PORT-AU-PRINCE – Le bureau de communication de la présidence a convoqué les journalistes pour un point de presse sur le covid-19 jeudi à 16 h 30. Plus de trois heures se sont écoulés avant que le chef de l’État ne s’adresse à la nation. Entre-temps, des sources au palais ont indiqué que le chef de l’Etat conduisait un Conseil des ministres spécial sur la pandémie. Le message du président était déjà sur son télé-prompteur.

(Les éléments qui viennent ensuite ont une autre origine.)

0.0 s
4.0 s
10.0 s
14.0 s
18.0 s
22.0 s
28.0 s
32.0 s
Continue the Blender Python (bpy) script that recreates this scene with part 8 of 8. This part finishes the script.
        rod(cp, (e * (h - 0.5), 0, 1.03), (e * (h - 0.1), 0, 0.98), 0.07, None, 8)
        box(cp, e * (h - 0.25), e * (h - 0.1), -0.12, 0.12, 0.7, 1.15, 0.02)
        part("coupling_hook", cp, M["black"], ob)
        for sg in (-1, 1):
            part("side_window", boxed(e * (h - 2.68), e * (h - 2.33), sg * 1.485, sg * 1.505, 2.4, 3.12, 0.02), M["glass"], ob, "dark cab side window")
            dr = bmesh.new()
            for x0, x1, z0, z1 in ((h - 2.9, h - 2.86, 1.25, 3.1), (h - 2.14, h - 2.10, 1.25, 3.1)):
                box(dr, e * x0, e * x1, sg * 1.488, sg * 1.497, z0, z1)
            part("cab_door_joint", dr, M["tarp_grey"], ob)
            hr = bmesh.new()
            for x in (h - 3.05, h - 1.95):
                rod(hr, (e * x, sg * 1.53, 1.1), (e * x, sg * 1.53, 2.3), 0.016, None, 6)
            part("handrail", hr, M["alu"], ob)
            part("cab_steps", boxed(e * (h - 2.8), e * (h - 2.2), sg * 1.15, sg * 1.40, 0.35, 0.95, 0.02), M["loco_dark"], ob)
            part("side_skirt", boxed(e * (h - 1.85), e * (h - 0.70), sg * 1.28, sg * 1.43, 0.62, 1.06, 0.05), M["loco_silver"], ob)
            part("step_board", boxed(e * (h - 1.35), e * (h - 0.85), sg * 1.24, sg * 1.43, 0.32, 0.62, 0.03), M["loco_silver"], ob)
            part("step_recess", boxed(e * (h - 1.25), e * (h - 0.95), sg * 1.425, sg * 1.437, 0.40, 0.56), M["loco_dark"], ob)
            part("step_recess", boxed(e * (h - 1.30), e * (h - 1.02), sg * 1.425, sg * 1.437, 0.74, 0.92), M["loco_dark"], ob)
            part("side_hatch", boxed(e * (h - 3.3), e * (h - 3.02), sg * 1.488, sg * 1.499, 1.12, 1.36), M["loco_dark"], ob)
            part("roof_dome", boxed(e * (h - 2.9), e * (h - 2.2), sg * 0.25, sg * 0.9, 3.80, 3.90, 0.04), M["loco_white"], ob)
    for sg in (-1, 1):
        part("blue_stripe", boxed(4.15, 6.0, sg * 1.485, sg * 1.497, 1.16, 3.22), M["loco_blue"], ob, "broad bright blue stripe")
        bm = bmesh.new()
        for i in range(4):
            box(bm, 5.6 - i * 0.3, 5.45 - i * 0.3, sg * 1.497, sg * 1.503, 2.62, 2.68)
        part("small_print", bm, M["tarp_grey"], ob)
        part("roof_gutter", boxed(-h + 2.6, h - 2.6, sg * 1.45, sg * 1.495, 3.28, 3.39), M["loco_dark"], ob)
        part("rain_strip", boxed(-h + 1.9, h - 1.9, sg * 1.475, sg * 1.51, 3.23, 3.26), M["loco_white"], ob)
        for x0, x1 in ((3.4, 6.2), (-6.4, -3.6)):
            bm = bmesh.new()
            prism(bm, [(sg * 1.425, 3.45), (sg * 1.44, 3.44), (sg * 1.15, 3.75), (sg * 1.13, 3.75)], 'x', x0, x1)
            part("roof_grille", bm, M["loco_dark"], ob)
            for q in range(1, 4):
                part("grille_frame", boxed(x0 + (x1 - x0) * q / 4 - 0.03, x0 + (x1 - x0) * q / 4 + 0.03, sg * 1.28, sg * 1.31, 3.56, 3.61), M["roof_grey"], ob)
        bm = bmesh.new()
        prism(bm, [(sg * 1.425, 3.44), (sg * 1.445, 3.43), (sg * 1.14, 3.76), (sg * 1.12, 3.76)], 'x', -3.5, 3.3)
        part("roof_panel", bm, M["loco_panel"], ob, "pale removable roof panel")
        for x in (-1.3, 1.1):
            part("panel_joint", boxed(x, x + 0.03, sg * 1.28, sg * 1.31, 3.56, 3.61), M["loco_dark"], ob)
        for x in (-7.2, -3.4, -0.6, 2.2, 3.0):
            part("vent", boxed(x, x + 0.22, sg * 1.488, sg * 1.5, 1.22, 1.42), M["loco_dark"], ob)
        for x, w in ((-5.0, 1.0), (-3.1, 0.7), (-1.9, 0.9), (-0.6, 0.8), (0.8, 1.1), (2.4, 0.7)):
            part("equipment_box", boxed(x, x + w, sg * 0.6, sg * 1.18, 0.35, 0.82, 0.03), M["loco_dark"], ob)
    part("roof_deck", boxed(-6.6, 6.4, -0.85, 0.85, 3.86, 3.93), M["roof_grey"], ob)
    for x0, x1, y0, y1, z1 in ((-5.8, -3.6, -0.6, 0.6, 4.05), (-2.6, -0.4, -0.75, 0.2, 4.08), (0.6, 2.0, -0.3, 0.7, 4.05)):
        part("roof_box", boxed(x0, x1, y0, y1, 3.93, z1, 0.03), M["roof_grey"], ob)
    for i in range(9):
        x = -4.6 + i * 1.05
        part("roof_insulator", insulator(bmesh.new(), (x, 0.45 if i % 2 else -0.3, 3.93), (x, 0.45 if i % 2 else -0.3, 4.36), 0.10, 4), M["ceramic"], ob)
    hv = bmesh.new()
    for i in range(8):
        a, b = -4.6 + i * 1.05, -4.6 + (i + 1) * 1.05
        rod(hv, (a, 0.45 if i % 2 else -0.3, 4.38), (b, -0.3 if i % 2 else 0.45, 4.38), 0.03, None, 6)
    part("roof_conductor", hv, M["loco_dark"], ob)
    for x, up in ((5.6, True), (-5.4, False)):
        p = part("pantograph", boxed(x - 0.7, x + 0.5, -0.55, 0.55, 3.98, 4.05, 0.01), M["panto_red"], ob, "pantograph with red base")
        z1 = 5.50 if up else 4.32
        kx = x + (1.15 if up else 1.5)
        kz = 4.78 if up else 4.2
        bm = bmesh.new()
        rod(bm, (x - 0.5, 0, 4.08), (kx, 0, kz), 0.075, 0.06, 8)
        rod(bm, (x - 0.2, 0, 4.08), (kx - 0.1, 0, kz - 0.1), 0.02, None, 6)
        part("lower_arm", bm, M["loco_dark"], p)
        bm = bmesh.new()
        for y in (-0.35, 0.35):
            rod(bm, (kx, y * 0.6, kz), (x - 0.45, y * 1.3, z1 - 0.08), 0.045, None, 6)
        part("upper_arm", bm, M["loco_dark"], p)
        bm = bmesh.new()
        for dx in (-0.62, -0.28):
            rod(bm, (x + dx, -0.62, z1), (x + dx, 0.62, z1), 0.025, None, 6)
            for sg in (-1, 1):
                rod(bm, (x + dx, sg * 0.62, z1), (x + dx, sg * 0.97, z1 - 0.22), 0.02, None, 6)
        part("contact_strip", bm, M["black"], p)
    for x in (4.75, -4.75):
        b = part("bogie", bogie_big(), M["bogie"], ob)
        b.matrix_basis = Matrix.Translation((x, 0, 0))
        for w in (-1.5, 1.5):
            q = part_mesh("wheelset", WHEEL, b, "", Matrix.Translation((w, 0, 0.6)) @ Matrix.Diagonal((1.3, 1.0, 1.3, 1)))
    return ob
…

À 6h 09 précisément, le journaliste Garry Pierre Paul Charles lâche la bombe. Le coronavirus est dans nos murs. Parallèlement, l’atmosphère au Palais national était devenu différent. Des membres du bureau de communication, au pas de course, font des allers-retours pour corriger, modifier ou encore ajuster l’adresse à la nation du chef de l’État. Après une trentaine de minutes, les ministres et secrétaires d’État prennent place dans la salle où Jovenel Moïse doit prendre la parole. Ils dévissent. L’un d’entre eux regarde son téléphone et soupire « bagay la pran lari », comme pour faire allusion à la nouvelle du jour. Marie Greta Roy Clément, la ministre de la santé, elle, le visage fermé, les yeux rougis, se met en retrait. L’air un peu paniquée.

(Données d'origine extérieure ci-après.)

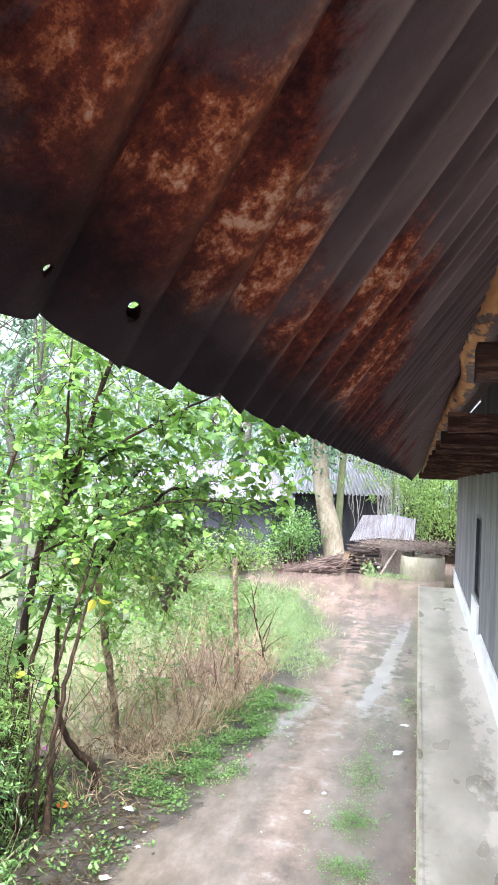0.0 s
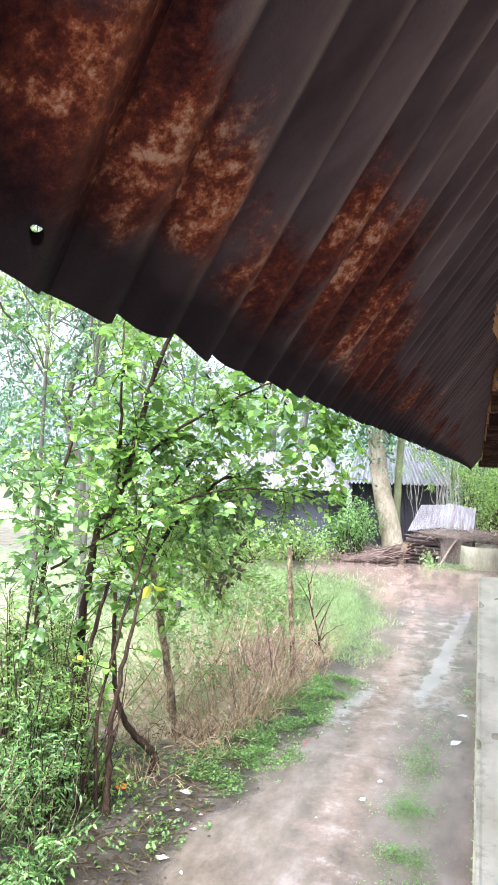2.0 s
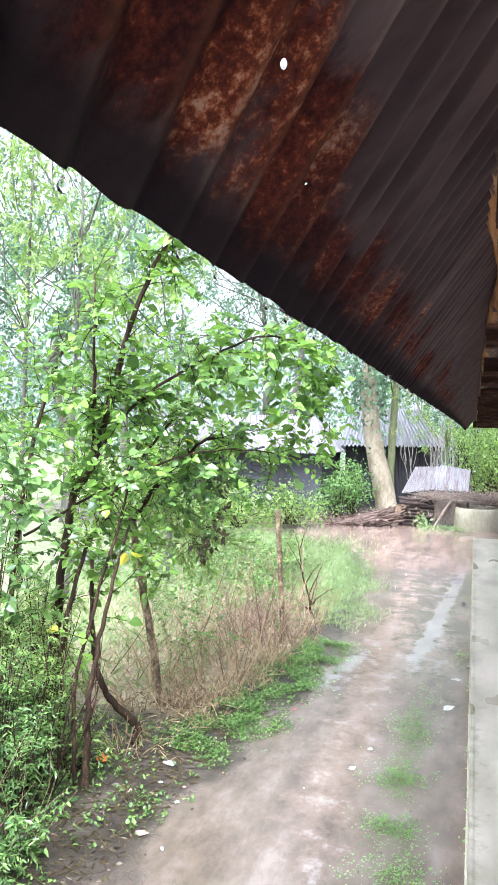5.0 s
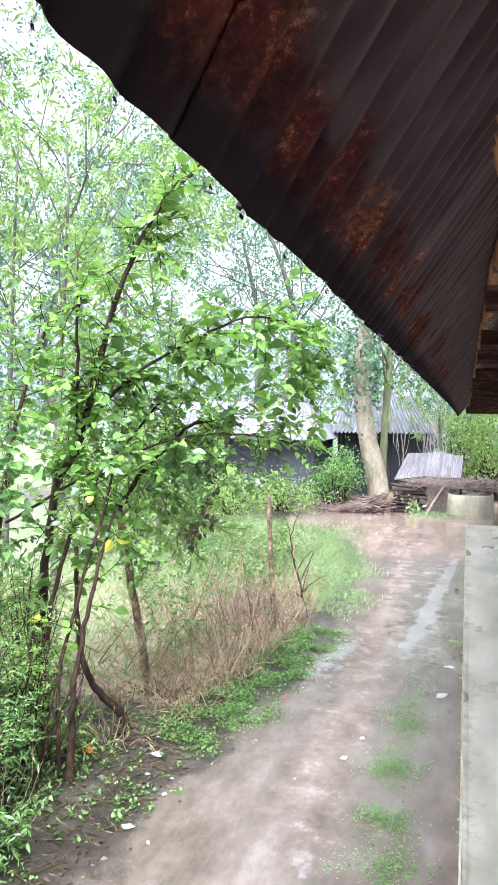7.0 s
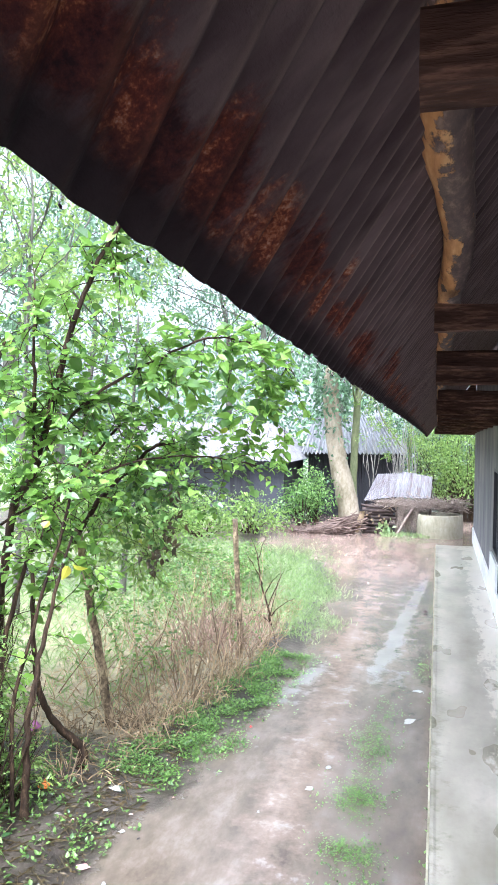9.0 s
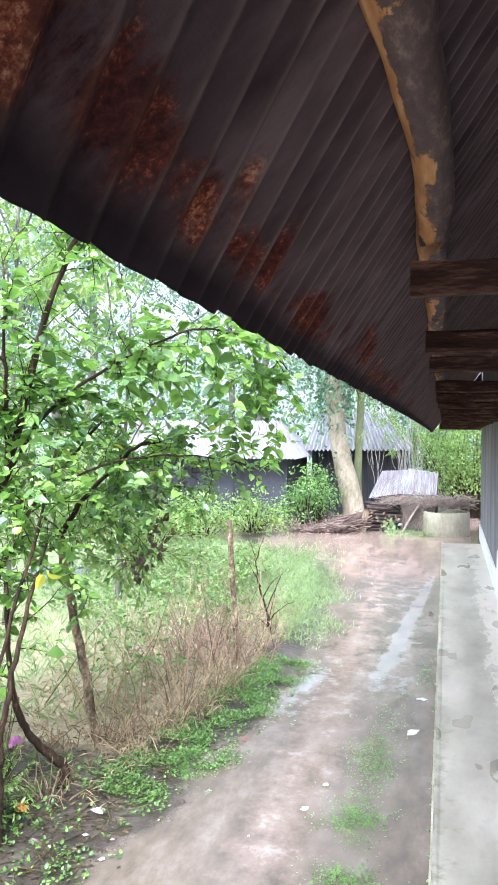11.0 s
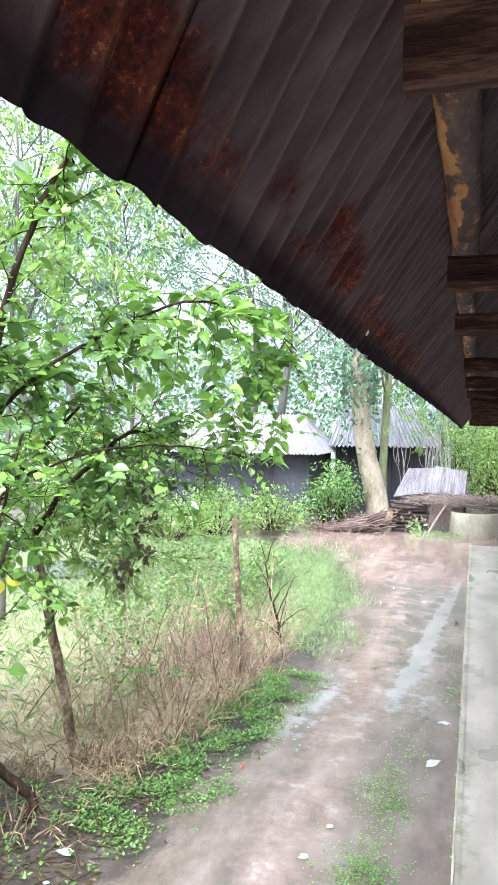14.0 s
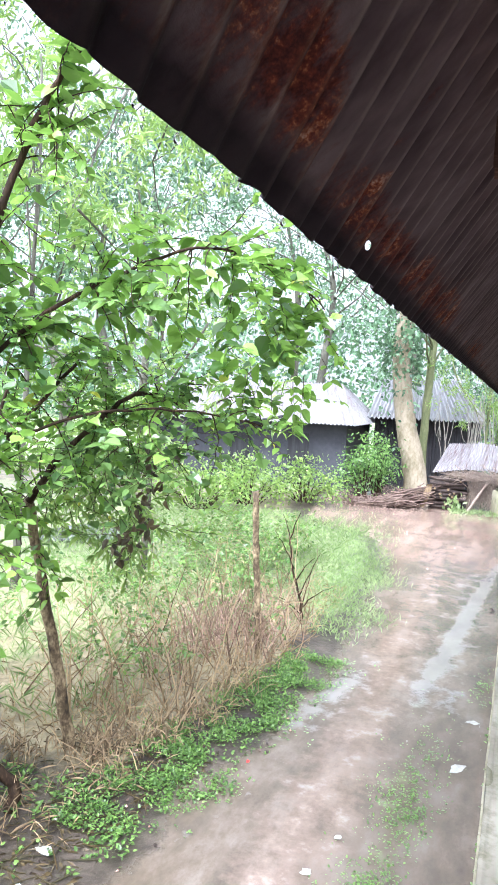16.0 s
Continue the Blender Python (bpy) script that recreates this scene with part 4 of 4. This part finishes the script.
for _ in range(190):
    y = random.uniform(8.3, 16.5) if random.random() < 0.16 else random.uniform(11.0, 16.5)
    x = path_left(y) - (0.7 if y < 11.5 else 1.3) - abs(random.gauss(0, 1.5))
    p = Vector((x, y, 0.02))
    hs = random.uniform(0.5, 1.3)
    line = [p, p + rnd_dir(2) * 0.45 * hs, p + rnd_dir(2) * 0.85 * hs]
    grow_twigs(wood_mist, mist, line, 6, 0.26, 0.055, 0.045, start=0.3, r=0.003)
for _ in range(60):
    y = random.uniform(8.0, 12.5)
    x = path_left(y) - 0.7 - abs(random.gauss(0, 0.9))
    p = Vector((x, y, 0))
    d = rnd_dir(2.2)
    hs = random.uniform(0.6, 1.35)
    q = [p]
    for k in range(5):
        d = (d + rnd_dir(0) * 0.16).normalized()
        q.append(q[-1] + d * hs / 5)
        if k > 1:
            e = (d + rnd_dir(0) * 0.9).normalized()
            wood_mist.tube([q[-1], q[-1] + e * 0.12, q[-1] + (e + rnd_dir(0) * 0.3) * 0.22], (0.004, 0.003, 0.002), 3, False)
    wood_mist.tube(q, taper(6, 0.009, 0.003), 4, False)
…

19 h 39, Jovenel Moïse fait son entrée dans la salle. Il est entouré de ministres, de secrétaires d’État, de directeurs généraux, entre autres. Une batterie de grands commis de l’Etat entassés comme des sardines dans une petite salle. Une image qui tranche avec le principe de distanciation sociale, fortement suggérée pour éviter la contamination. Un des ministres finira par voler la vedette au président Moïse, car il n’a eu cesse de tousser. En quelques secondes, Jovenel Moïse a confirmé ce que l’on redoutait. « Selon les derniers résultats des tests effectués au Laboratoire national, nous avons enregistré 2 premiers cas de coronavirus en Haïti », a déclaré le chef de l’État. Le président n’a pas donné plus de précisions sur ces deux cas, encore moins sur le nombre de personnes que ces deux porteurs auraient rencontré. Aucune nouvelle non plus sur la prise en charge de ces cas de contamination importés ni sur ce qui se fera en cas de contamination communautaire.

Le locataire du Palais national a poursuivi en décrétant l’état d’urgence sanitaire pour une période de 1 mois. Un train de mesures a été annoncé par le président de la République. « Le pays passe automatiquement à la phase 2 de l’épidémie. Les écoles, les centres de formation professionnelle, les universités seront fermés dès ce vendredi. L’Etat a pris toutes les dispositions pour fermer les usines de la sous-traitance à partir de ce vendredi. Le gouvernement déclare un couvre-feu sur toute l’étendue du territoire national entre 8h du soir et 5h du matin à partir de ce vendredi. Nous avons créé un conseil scientifique pour éclairer les décisions publiques. Le gouvernement interdit sur toute l’étendue du territoire les rencontres, réunions et rassemblements de plus de 10 participants. Pour assurer la continuité dans les services publics et pour protéger les employés de l’État, nous demandons aux ministres, directeurs généraux, etc. de faire respecter la distanciation sociale. Le gouvernement décide d’adopter une rotation hebdomadaire de 50 % du personnel non-essentiel de l’administration publique. L’autre moitié devra faire le télé-travail. Un groupe de travail spécial est créé pour analyser et recommander au gouvernement des mesures qui permettront de faire face aux impacts économiques de la pandémie. Ce soir, à partir de minuit, tous les ports et aéroports du pays seront fermés jusqu’à nouvel ordre pour le transport des personnes. Le transport des marchandises est toujours autorisé », a détaillé Jovenel Moïse.

D’autres mesures sont annoncées dans l’arrêté décrétant l’état d’urgence sanitaire. « Le gouvernement prendra les dispositions appropriées pour fournir aux hôpitaux des masques, des gants, des médicaments, des solutés et toutes autres fournitures médicales nécessaires. Les hôpitaux et cliniques privés mettent à la disposition de l’État leurs services d’isolement. Il est demandé aux citoyens de rester chez eux ou de limiter leurs déplacements au strict nécessaire. Les individus provenant des zones à risques seront automatiquement placés en quarantaine pour une période de 14 jours. Les propriétaires des biens et structures privés éventuellement réquisitionnés par l’État en vue de secourir la population seront rémunérés à juste titre », peut-on lire dans cet arrêté.